Required task> Using the records below, locate all lines containing "that" and return them.

Source data>

──────────

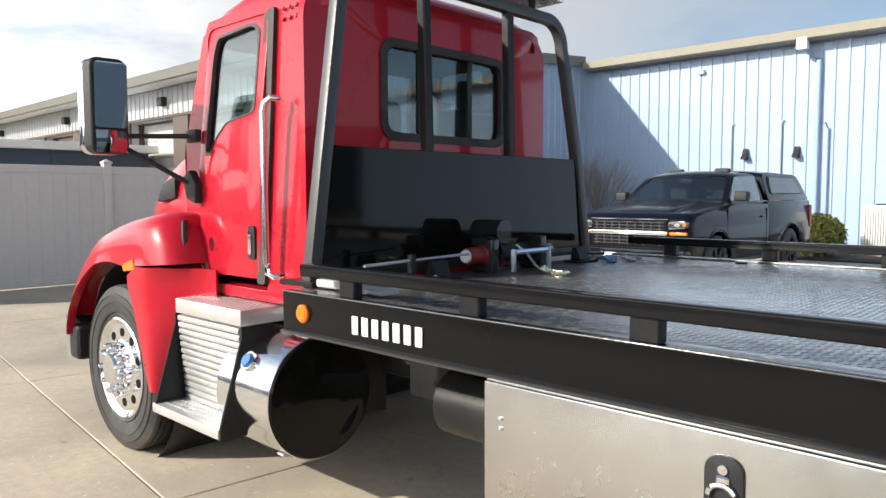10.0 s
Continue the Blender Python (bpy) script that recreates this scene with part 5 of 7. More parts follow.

──────────

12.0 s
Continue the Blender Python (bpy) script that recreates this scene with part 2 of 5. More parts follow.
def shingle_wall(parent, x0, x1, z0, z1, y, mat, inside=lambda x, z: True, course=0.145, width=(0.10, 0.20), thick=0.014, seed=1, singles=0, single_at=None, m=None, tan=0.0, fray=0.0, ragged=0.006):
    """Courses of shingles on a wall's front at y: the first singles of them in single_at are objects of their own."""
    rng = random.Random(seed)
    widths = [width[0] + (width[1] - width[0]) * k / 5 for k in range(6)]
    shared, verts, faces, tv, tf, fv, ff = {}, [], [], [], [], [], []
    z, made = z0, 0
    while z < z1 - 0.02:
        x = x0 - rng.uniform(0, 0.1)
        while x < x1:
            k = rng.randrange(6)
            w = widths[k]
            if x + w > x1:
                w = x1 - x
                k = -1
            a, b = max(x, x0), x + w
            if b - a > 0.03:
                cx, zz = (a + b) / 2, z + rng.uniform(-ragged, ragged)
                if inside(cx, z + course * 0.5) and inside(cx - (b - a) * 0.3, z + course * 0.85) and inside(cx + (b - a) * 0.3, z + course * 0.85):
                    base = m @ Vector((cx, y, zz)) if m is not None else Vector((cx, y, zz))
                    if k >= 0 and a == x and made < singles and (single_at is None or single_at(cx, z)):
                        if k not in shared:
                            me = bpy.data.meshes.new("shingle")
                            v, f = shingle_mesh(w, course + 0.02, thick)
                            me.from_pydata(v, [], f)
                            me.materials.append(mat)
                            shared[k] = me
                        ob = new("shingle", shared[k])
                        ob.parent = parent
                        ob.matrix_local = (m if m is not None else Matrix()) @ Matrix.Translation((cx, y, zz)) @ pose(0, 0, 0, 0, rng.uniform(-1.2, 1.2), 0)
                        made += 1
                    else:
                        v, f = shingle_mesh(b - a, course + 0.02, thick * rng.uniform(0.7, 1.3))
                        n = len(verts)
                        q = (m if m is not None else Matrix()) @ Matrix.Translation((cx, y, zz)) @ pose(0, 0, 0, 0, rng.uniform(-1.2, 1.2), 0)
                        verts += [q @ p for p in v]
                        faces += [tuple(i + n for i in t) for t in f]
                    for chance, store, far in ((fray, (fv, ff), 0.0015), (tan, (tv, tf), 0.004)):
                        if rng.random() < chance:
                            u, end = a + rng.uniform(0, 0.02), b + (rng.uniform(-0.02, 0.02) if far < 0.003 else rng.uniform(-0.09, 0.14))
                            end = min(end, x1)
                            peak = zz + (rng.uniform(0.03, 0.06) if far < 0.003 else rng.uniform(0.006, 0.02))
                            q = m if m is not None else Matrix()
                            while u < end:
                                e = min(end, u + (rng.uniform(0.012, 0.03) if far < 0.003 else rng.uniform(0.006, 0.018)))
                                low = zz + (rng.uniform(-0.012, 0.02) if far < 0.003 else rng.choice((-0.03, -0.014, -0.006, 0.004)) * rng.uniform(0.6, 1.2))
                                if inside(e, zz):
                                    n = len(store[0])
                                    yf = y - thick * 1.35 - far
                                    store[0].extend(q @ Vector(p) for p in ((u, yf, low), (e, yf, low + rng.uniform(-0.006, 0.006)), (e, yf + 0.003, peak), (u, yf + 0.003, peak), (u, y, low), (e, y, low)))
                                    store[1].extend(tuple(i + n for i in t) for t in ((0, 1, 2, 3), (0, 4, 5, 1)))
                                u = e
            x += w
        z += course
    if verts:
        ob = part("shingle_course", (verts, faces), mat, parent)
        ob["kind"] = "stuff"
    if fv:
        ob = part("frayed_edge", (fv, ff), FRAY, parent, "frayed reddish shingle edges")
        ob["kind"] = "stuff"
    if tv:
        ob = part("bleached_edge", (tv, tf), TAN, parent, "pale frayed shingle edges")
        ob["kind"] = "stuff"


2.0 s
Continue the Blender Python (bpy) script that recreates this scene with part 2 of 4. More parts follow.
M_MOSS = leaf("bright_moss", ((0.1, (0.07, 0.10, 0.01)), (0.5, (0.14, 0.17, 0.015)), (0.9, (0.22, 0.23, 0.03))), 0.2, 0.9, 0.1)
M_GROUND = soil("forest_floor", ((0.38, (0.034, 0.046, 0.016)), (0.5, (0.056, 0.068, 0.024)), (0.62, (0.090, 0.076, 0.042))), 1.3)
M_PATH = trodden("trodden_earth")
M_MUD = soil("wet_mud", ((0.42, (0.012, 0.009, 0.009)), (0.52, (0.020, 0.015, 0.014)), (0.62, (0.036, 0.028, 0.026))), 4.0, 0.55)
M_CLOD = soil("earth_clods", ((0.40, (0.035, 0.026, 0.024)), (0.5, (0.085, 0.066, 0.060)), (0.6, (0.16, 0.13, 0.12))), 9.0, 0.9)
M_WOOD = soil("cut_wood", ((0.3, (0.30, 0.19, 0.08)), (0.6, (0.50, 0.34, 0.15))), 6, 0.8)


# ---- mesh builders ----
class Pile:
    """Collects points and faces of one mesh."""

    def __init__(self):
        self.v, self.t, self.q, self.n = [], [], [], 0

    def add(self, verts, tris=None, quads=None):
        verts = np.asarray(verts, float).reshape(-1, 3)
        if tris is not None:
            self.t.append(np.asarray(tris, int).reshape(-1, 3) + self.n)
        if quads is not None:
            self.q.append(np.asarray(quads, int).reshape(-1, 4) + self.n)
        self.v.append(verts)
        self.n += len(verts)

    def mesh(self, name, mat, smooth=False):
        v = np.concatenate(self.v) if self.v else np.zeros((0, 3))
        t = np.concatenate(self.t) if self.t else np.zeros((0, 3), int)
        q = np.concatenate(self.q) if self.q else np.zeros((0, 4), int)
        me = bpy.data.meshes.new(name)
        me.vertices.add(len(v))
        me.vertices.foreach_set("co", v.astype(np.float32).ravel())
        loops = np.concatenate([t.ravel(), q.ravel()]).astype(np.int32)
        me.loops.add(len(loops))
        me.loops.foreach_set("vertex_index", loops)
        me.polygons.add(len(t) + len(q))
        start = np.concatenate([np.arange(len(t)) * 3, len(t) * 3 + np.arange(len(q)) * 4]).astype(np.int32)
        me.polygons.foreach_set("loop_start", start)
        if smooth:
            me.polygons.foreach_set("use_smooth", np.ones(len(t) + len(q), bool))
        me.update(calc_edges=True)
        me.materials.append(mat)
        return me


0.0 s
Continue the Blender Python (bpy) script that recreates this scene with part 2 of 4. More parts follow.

──────────

Response to the exercise>
Continue the Blender Python (bpy) script that recreates this scene with part 5 of 7. More parts follow.
Continue the Blender Python (bpy) script that recreates this scene with part 2 of 5. More parts follow.
Continue the Blender Python (bpy) script that recreates this scene with part 2 of 4. More parts follow.
Continue the Blender Python (bpy) script that recreates this scene with part 2 of 4. More parts follow.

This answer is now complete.